G99 – NEW REGULATIONS IN THE UK

G99 NEW REGULATIONS COVERING THE FOLLOWING DIFFERENT POWER GENERATOR TYPES IN THE UK

Type A Generators (Generators up to 1MW)

Type A generation systems will be very similar in design and application to the general requirements defined in G59, although some of these requirements have now been formalised in slightly more detail. The following list details some of the main requirements

  • Performance & Control – Generators will now need an input signal from the DNO to stop generation, which must occur within 5s of signal receipt.
  • Frequency Response – Generators must continue to operate for specified times, following a network frequency deviation
  • Network Falling Frequency – Generator must retain constant power output down to 49.5Hz, after this point a linear drop off can occur of 5% to 47Hz
  • Frequency Response (LFSM-O) – Generators should have the ability to reduce their power output in response to a rising frequency
  • Voltage Limits and Control – should be able to provide constant power for a DNO network voltage deviation of ±10%
  • Reactive Power Control – Generators should be able to operate between 0.95 lag and 0.95 lead PF
  • Fast Fault Current Injection

 

Type B Generators (Generators from 1MW to  <10MW

Type B generation systems will be broadly similar in design and application to the general requirements defined in G59. The big changes are that the manufacturers design and specification will need to improve, additional power system studies will be required to demonstrate compliance and there will SCADA interfaces to the DNO.

  • Performance & Control – Generators will now need an input signal from the DNO that that can reduce their power from 100% to 0%
  • Frequency Response – Generators must continue to operate for specified times, following a network frequency deviation
  • Network Falling Frequency – Generator must retain constant power output down to 49.5Hz, after this point a linear drop off can occur of 5% to 47Hz
  • Frequency Response (LFSM-O) – Generators should have the ability to reduce their power output in response to a rising frequency
  • Fault Ride Through – Generators must remain connected and stable for twospecific fault scenarios on the DNO network
  • Voltage Limits and Control – should be able to provide constant power for a DNO network voltage deviation of ±10% and synchronous generators must have a flexible excitation system
  • Reactive Power Control – Generators should be able to operate between 0.95 lag and 0.95 lead PF at registered capacity and operate for a wider range below full capacity
  • Fast Fault Current Injection – Generators must be able to inject current into the system during fault conditions to help stabilise grid
  • Operational Monitoring – DNO will be require installation of local SCADA / Telecontrol equipment to monitor performance

 

Type C and D Generators (Generators >10MW or Connected at >110kV)

Type C & D generation systems will see a large change and face several more significant design challenges. This will result in more power system studies being required to demonstrate compliance, complex controllers and interfaces to the DNO and an increased need for reactive power compensation equipment.

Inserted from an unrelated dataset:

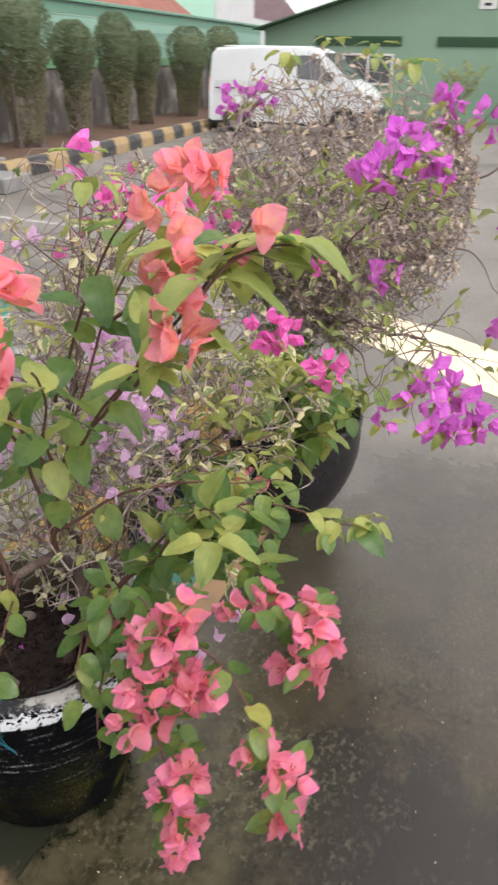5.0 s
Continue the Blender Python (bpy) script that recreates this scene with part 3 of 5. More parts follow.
kerb("kerb_far", far(-7.2, 0), 7.7, 34, 0.6, True, "weathered kerb stones painted yellow and black by turns", M_KERB_YELLOW_OLD, M_KERB_BLACK_OLD)
bm = sheet(-7.2, 18, 0.2, 2.2, 0.16, 60, 6)
for v in bm.verts:
    v.co.z += 0.05 * noise.noise(v.co * 2.3)
ob = structure("planting_bed", bm, M_BED, "bare reddish soil bed behind the kerb", "ground", True)
ob.matrix_basis = FAR
fence = thing("boundary_fence", FAR.translation, "fence of pale green sheets on a stained concrete wall", "fence", kind="structure", turn=7.7)
part("concrete_base", box((-9, 2.145, 0), (24, 2.3, 1.38), 0.01), M_STAINED, fence)
part("beam", box((-9, 2.12, 1.383), (24, 2.28, 1.58), 0.008), M_PANEL_LOW, fence)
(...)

  • Performance & Control – Generators will need full active control by the DNO
  • Frequency Response – Generators must continue to operate for specified times, following a network frequency deviation
  • Network Falling Frequency – Generator must retain constant power output down to 49.5Hz, after this point a linear drop off can occur of 5% to 47Hz
  • Frequency Response (LFSM-O) – Generators should have the ability to reduce their power output in response to a rising frequency
  • Frequency Response (LFSM-U) – Generators should have the ability to increase their power output in response to a falling frequency
  • Frequency Sensitive Mode – Generators will require a full frequency-based control system
  • Fault Ride Through – Generators must remain connected and stable for fourspecific fault scenarios on the DNO network
  • Voltage Limits and Control – should be able to provide constant power for a DNO network voltage deviation of ±10% and synchronous generators must have a flexible excitation system
  • Reactive Power Control – Generators should be able to operate between 0.95 lag and 0.95 lead PF at registered capacity for all voltage between 95% and 105% and operate for a much wider range below full capacity
  • Fast Fault Current Injection – Generators must be able to inject current into the system during fault conditions to help stabilise grid
  • Black Start Capability – no specific requirements, but sites that have this capability should notify National Grid
  • Operational Monitoring – Full real-time / time stamped data exchange with the DNO.